What is required
Identify and reproduce every line holding the string "this".
--- start Record set ---
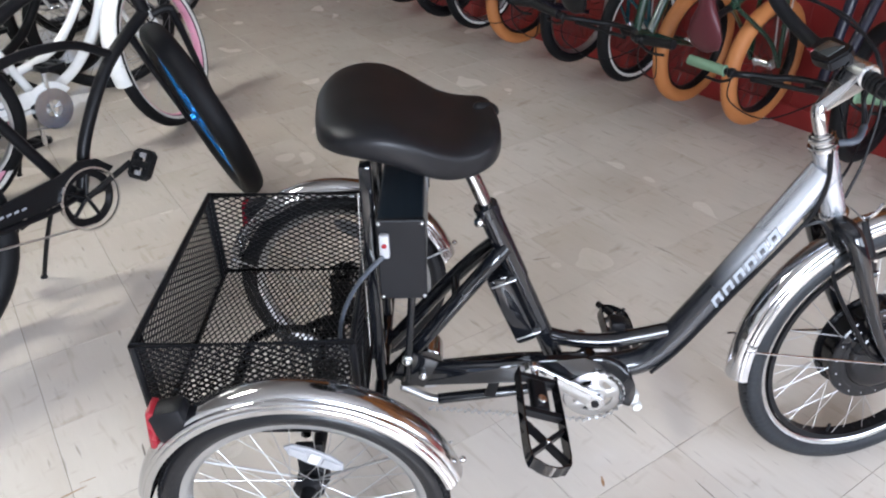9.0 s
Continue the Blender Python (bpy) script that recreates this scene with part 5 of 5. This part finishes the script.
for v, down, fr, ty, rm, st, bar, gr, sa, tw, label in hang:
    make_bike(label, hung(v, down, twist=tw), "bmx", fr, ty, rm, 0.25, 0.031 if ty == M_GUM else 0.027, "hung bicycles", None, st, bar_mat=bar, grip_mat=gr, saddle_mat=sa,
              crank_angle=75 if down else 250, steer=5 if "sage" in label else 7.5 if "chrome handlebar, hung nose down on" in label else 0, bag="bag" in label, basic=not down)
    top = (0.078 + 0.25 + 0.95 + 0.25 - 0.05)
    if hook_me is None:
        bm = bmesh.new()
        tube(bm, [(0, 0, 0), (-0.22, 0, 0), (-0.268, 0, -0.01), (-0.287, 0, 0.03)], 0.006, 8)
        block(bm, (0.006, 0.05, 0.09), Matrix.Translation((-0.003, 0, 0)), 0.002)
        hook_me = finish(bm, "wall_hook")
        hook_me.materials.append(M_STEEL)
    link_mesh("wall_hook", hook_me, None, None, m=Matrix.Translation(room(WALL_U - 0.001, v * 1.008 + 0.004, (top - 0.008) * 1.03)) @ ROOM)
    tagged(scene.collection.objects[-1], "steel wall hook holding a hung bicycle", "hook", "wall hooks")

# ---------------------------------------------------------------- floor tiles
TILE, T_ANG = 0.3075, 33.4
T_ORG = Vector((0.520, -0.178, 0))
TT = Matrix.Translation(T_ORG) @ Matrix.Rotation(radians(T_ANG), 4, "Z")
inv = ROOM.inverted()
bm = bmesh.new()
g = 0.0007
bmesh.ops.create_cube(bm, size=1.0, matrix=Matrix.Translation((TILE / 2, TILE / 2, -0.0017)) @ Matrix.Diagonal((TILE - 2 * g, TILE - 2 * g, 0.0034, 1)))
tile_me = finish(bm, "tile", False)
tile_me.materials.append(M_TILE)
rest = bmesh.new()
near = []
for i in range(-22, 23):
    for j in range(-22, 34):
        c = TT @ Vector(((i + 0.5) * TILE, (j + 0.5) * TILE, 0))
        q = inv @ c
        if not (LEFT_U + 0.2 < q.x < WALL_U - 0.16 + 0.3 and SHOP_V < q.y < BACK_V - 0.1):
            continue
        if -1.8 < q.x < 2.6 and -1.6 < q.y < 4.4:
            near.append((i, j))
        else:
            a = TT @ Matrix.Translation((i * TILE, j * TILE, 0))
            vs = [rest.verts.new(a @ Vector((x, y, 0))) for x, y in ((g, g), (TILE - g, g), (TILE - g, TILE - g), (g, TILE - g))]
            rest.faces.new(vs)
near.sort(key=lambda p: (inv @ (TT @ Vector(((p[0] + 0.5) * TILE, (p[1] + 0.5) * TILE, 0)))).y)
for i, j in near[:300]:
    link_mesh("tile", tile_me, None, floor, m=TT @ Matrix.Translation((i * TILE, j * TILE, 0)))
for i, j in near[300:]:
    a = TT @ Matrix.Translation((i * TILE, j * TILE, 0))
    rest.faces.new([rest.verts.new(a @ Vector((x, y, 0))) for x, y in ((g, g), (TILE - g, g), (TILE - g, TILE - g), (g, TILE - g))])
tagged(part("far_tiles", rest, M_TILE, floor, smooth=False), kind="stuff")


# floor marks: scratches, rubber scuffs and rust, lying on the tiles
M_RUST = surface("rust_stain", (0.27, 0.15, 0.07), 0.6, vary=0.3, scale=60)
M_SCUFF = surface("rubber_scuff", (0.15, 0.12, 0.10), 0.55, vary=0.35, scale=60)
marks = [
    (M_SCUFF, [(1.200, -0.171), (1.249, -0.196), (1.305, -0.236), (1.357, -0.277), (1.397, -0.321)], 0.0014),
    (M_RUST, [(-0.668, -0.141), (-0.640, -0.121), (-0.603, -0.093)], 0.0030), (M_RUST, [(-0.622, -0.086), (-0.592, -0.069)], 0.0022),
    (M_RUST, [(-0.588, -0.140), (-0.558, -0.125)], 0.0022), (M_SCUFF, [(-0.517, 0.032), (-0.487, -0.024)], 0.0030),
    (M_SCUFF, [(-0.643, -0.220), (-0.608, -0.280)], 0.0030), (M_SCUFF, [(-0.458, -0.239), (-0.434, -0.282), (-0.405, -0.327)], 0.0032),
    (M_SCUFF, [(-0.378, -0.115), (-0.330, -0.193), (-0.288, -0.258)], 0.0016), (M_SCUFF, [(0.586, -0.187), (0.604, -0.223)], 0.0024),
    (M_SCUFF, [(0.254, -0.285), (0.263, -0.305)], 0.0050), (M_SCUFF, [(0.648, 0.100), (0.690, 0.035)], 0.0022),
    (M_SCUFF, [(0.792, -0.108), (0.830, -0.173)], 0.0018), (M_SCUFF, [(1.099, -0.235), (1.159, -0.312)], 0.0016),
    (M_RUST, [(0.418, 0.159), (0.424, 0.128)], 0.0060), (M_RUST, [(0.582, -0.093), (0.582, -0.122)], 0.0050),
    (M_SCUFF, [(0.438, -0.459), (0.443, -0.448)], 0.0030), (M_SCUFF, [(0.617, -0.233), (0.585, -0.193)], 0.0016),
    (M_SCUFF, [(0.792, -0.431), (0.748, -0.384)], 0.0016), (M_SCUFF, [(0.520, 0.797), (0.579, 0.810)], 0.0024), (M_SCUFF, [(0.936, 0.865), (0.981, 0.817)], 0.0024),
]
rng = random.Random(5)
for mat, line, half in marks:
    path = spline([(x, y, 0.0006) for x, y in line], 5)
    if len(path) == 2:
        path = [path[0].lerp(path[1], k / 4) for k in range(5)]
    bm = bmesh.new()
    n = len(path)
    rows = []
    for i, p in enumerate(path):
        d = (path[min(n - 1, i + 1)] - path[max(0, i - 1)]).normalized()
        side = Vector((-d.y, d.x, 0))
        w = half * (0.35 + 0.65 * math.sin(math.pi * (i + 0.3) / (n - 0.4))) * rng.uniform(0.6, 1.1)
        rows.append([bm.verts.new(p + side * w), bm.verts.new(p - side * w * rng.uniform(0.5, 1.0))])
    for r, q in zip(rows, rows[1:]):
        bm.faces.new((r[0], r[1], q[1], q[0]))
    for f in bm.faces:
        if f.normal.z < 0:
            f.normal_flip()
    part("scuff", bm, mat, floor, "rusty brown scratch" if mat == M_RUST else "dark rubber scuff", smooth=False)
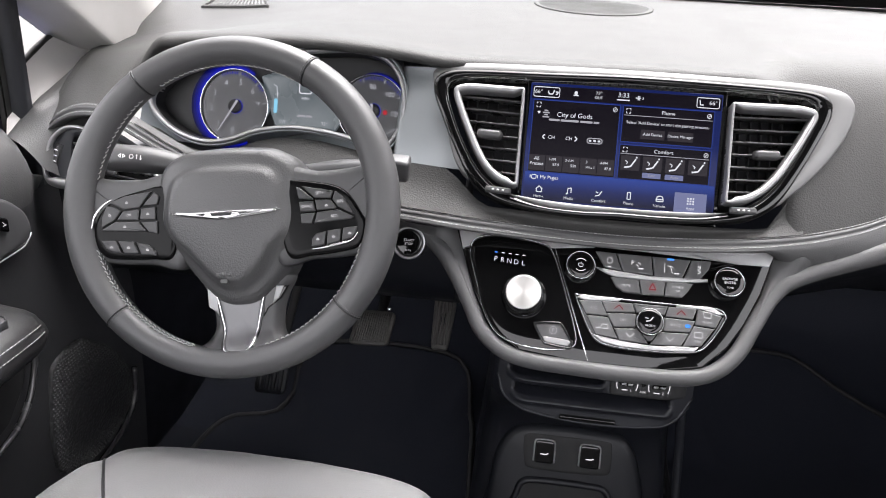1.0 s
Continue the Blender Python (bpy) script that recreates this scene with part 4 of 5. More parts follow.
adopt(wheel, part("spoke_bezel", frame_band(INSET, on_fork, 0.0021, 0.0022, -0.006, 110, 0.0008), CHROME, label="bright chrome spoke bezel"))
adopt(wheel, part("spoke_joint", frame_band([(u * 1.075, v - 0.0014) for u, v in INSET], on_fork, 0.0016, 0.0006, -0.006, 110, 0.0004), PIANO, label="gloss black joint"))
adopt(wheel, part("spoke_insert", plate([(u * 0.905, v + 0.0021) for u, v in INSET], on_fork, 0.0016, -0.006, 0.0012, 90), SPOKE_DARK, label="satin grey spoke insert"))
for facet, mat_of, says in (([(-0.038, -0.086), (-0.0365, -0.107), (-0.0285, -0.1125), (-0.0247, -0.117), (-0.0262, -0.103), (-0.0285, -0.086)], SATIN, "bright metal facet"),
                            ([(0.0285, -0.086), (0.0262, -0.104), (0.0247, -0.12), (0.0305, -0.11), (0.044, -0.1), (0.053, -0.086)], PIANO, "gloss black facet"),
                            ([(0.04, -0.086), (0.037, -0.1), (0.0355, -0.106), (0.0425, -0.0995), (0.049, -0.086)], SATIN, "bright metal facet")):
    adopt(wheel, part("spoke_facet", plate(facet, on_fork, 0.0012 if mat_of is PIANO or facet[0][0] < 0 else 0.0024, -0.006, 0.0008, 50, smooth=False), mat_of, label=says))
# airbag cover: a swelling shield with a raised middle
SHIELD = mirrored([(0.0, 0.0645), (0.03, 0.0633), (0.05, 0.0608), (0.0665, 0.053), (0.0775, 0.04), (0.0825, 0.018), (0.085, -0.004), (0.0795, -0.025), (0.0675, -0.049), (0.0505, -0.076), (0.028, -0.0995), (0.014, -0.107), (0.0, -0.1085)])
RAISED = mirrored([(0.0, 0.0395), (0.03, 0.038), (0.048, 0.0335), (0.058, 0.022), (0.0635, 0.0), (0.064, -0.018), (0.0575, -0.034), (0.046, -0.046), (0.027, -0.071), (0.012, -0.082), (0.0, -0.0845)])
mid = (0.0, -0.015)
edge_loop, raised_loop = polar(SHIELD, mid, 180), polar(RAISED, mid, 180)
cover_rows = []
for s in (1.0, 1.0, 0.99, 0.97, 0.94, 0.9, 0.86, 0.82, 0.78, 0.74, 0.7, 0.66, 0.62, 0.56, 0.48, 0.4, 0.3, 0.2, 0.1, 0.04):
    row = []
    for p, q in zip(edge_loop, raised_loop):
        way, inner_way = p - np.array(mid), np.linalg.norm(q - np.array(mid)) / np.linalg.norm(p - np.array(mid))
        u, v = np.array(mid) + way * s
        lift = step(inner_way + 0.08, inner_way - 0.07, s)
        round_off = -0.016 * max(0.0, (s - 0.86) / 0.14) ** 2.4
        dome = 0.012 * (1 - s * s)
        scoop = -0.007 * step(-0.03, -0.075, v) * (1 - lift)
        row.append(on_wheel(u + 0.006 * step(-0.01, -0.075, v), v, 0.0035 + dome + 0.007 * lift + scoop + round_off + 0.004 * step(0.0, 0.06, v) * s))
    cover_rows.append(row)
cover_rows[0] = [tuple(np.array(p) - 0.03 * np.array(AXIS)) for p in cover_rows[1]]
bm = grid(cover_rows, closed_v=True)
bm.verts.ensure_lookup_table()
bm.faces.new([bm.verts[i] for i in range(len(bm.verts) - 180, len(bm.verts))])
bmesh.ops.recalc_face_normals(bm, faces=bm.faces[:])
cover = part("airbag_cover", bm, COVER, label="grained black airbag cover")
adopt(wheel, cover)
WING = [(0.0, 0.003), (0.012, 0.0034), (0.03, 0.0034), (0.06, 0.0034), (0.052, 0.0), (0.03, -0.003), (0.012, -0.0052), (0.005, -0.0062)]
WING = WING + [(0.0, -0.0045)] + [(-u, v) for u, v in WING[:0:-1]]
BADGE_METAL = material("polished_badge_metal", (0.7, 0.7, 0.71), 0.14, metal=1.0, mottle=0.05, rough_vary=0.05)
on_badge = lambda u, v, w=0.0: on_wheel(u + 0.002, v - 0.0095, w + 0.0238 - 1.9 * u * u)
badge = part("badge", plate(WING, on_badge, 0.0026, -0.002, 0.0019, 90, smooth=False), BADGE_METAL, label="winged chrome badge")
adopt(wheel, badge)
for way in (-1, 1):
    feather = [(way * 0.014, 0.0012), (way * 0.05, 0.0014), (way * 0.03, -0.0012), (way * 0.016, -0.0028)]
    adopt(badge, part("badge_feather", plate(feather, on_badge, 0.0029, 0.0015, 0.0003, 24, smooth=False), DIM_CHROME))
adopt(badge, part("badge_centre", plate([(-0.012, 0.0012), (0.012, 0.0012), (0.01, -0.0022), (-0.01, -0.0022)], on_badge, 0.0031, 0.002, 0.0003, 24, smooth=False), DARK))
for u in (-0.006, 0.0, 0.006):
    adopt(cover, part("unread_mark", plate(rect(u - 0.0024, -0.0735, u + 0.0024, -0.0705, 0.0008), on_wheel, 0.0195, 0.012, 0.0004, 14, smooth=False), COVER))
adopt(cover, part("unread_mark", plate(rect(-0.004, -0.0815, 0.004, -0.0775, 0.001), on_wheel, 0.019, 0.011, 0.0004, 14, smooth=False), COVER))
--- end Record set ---
Finished task
Continue the Blender Python (bpy) script that recreates this scene with part 5 of 5. This part finishes the script.
Continue the Blender Python (bpy) script that recreates this scene with part 4 of 5. More parts follow.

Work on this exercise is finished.